Il centrodestra vince ma ora deve dimostrare di saper governare (per 5 anni)

Vince il centrodestra, ma con sfumature diverse. E’ una vittoria di Giorgia Meloni, un pareggio di Berlusconi, e una sconfitta per Matteo Salvini. Paga l’opposizione al governo Draghi; di converso, gli elettori hanno punito chi si è infilato nell’avventura dell’unità nazionale insieme alla sinistra e ai cinque stelle. Questa la sintesi del risultato del centrodestra che riconquista Palazzo Chigi.

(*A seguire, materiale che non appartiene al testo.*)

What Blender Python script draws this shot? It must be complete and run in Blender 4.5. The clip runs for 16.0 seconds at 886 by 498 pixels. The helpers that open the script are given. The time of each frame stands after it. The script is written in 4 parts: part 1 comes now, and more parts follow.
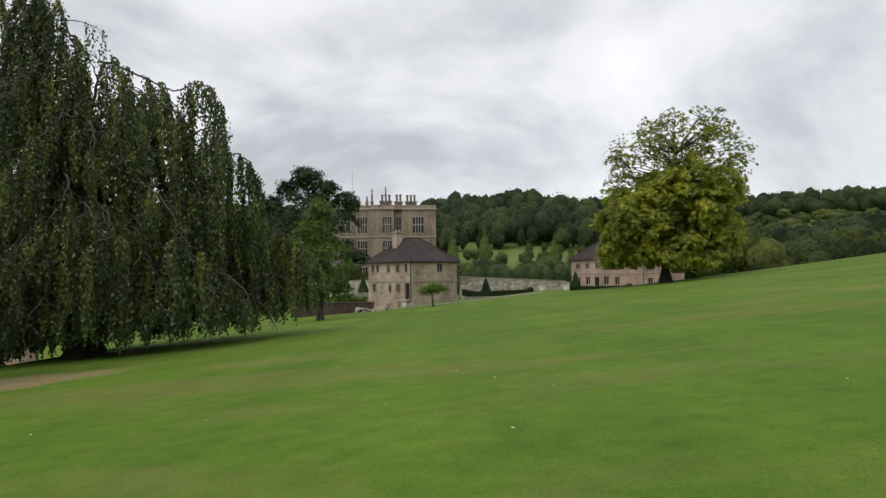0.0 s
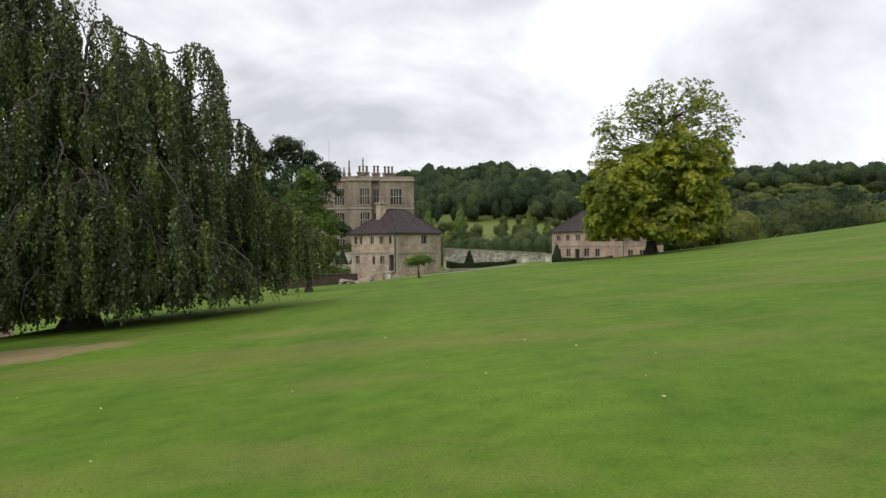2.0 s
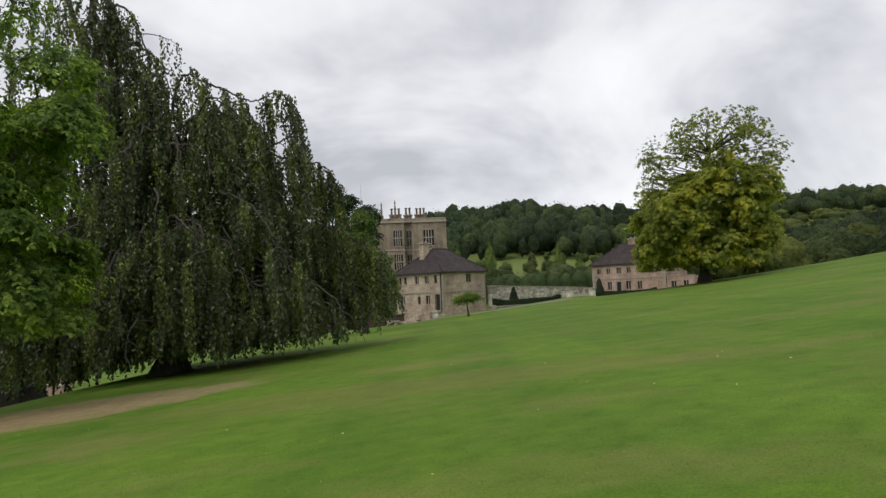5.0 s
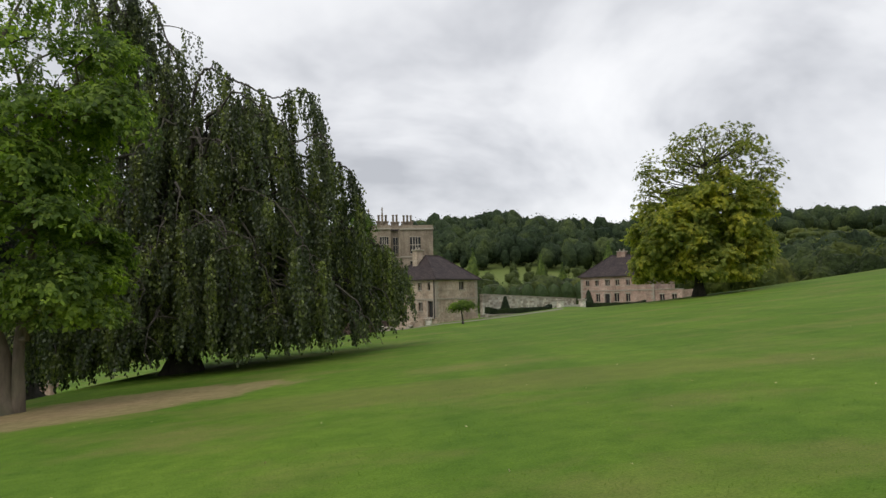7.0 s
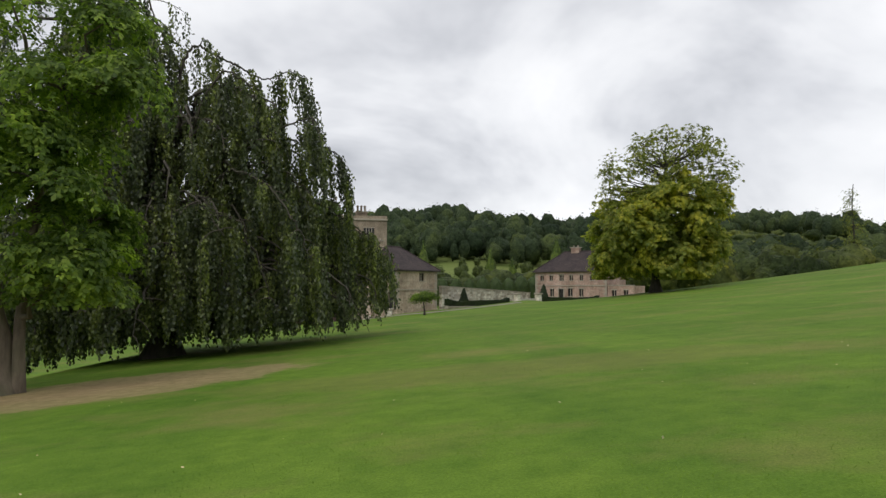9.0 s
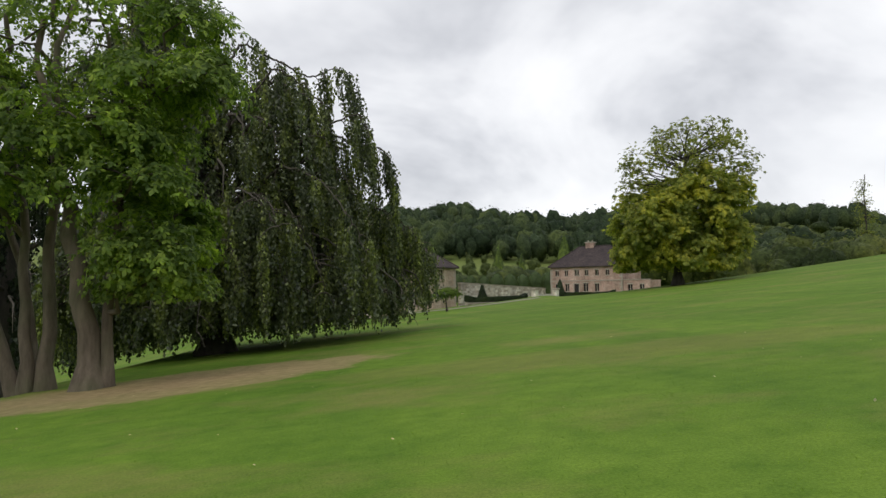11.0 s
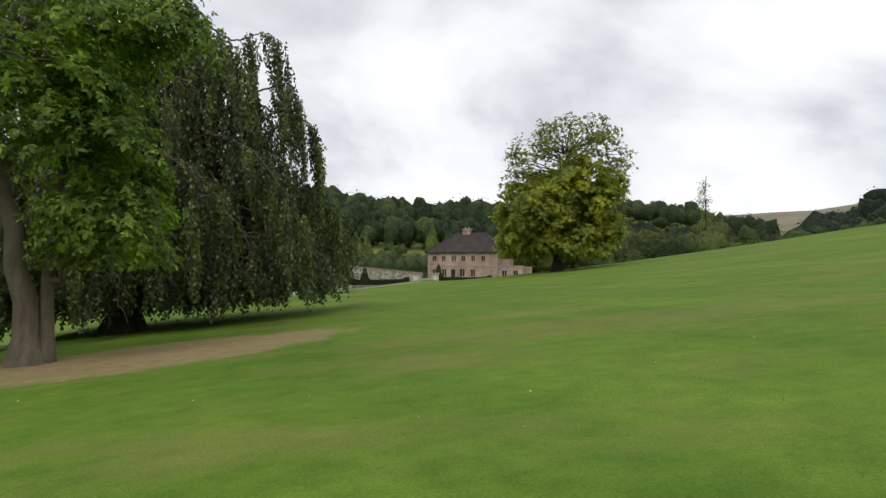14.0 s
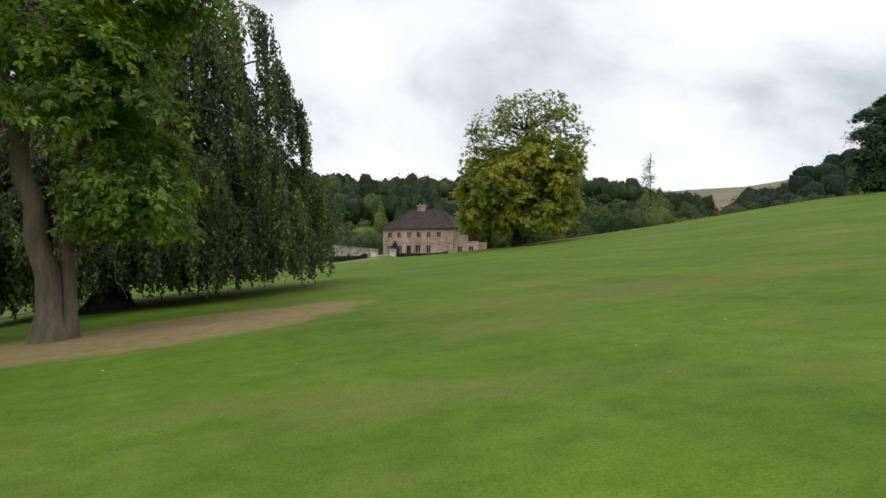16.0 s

Fratelli d’Italia incassa un voto poderoso che premia fondamentalmente la coerenza: in una fase politica “liquida”, in cui alleanze, partiti e governi si fanno e si disfanno a prescindere dai contenuti politici, il punto forte di Fdi è stata la “solidità” delle proprie posizioni lontano dalle poltrone. E una obiettiva capacità di connettersi alle fasce più in difficoltà nel paese, cavalcando temi concreti e rifuggendo i compromessi. Una donna potrà probabilmente superare la soglia di Palazzo Chigi, pur senza sventolare la bandiera del femminismo (anzi, forse proprio rifuggendo certe campagne ideologiche).

A fare le spese del boom meloniano è stato soprattutto l’alleato leghista, che viene doppiato in molte roccaforti del Nord. Matteo Salvini ammette che la permanenza al governo con la sinistra non ha premiato, e ora si ritrova con la metà dei consensi del 2018. La resa dei conti all’interno della Lega è appena iniziata, e l’ala “moderata” del partito si farà sentire. Si apre dunque una fase turbolenta in via Bellerio, dagli esiti tutt’altro che scontati. Si tratta di un partito non abituato a decapitare segretari o a vivere scissioni: al contrario l’imprinting leghista è quello di muoversi uniti, a prescindere dalle divisioni interne. Probabilmente anche gli stessi alleati sperano in una tregua all’interno della Lega, perché uno scontro interno troppo cruento, del resto, non aiuterebbe certamente la salute della coalizione.

Forza Italia resiste, a dimostrazione di una legge ferrea della politica italiana: mai dare per sconfitto Silvio Berlusconi. Il suo partito non cede un voto al terzo polo, anzi assiste alla disfatta di alcuni “traditori” eccellenti che hanno abbandonato la casa del padre ( come Mara Carfagna), e limita l’emorragia conseguente al fatto d’aver staccato la spina all’esecutivo Draghi. A dimostrazione del fatto che il leader di Forza Italia può contare ancora su un solido elettorato di riferimento, disposto a seguirlo ovunque. Berlusconi potrà avere buon gioco per ricoprire il ruolo di “regista” e fungere da raccordo tra Fratelli d’Italia e le riottosità leghiste.

Al di là della maggioranza numerica, questo centrodestra riuscirà a governare? I numeri ci sono, ma ci saranno anche protagonismi da conciliare. Probabilmente i primi dissidi si verificheranno al momento della definizione dei ministeri. Difficilmente Salvini potrà reclamare l’Interno, ma in ogni caso cercherà di portare a casa delle poltrone strategiche che possano fargli rastrellare consenso prima dell’inevitabile congresso leghista, che però non si celebrerà in tempi brevi. Certamente la Lega salviniana in deficit di consensi cercherà da subito visibilità: e a livello politico Giorgia Meloni dovrà convivere con le ebollizioni leghiste, che certamente affioreranno sui temi identitari come la collocazione internazionale e le questioni fiscali. Bisognerà far valere i nuovi rapporti di forza (forse anche alle prossime regionali in Lombardia?) ma stando bene attenti a non mortificare gli alleati, senza i quali non si può certo procedere.

Tutto questo tenendo conto che i veri problemi sono fuori dalle segreterie dei partiti, e passano dalle bollette esplosive, ai drammi occupazionali, alla recessione ormai sulla porta di casa. Affrontare la tempesta sarà un compito da far tremare i polsi: ma adesso il centrodestra, su mandato dei cittadini, ha la sua possibilità per dimostrare di cosa è davvero capace.